Christmas morning at our house is a quiet, sublime, practice in self-control and decorum. Each gift is opened in turn with my wife noting what and from whom on a note pad for future thank you notes. Time is taken to savor each item before moving on to the next. One of our sons has taken to removing the paper carefully so that it might be reused, though it never is. It ends up in the fire just like it always did when I was growing up. It is nothing like the wild exuberance I knew as a child.

But that's not why I hate Christmas, not really. If you haven't noticed yet it is that no account, womanizing, drunkard in the red suit that I take issue with. Father Christmas was bad enough, with his evil elves who would kidnap little children who had been bad and take them away to the work houses, and his drunken orgies by the Yule fires at night. But the American Santa is far more insidious, and far worse, with his capitalistic gluttony, and his busty little elves who sell everything from computer games to car tires to the little blue pills that keep Santa going all night.

Maybe it is people like me, who mistake the joy of Christmas as the rush for stuff, who have created our culture of excess. Christmas has become a time of women fighting in the toy store over the most popular toys, and people robbing and stealing because of the pressure to provide their children with more than they can afford. We have come to equate the richness of the season with how much money we spend. We cook tons of food that will never be eaten while women and children starve in the streets of our cities. We stuff ourselves and drink ourselves into a stupor in celebration of a child born in a barn and laid in a feed trough because his parents were homeless at the time.

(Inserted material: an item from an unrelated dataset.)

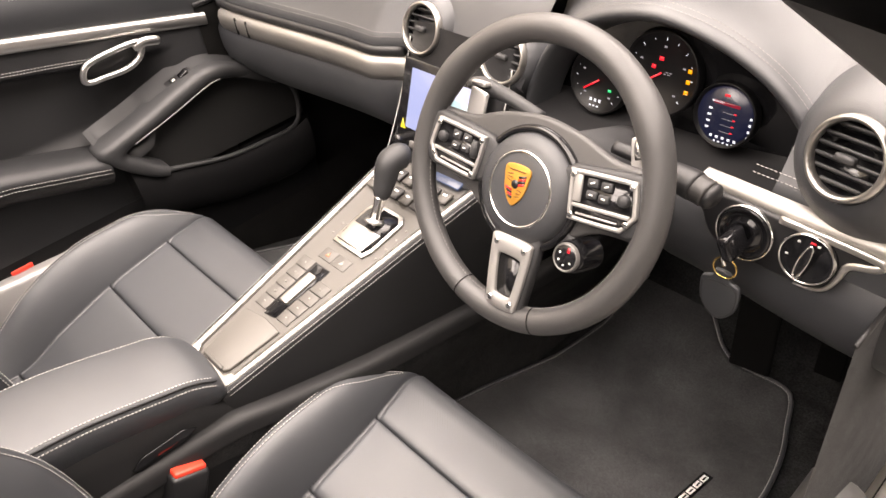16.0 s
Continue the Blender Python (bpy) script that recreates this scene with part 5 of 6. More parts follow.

I have learned a lot from my wife over the years, and one lesson is the meaning of Christmas. That slow, ordered opening of gifts, making each a thing of wonder not just the next thing to be ripped open and thrown to the side. That exacting list honoring those who gave each gift as if they were the only one. That time spent with family, one-on-one and together. As I said before about my father, the time together was the true gift. That is what the magic of Christmas past is—my father playing with our toys and making the most noise, my mother cooking breakfast and watching her boys (including my father) play, my brothers teaching me how to sneak down the stairs and trying to keep their little brother quiet.

It is the time spent with family that I remember, not what was under the tree, and it is that closeness that I miss. Christmas has become a nightmare of traffic jams and crowds as we chase after the commercial shop, shop, shop, of our modern Yuletide. By Christmas Day we are exhausted and broke. Commercialism is what I hate about Christmas. We have not learned from the story of the miserly Scrooge that we should love people more than money, we have learned that love requires shopping. That's what the billion dollar Santa industry has fed us all our lives. It took my wife, Mrs. Claus, to teach me differently.

This year I'm going to try not to be such a humbug. Like old Ebeneezer, I'm going to remember what makes the magic—time spent with those I love. Ole' Father Christmas can take his little silicone elf and retire to Vegas. Me and Mrs. Claus are gonna stick with “peace on earth, good will toward men.” And “God bless us, every one.”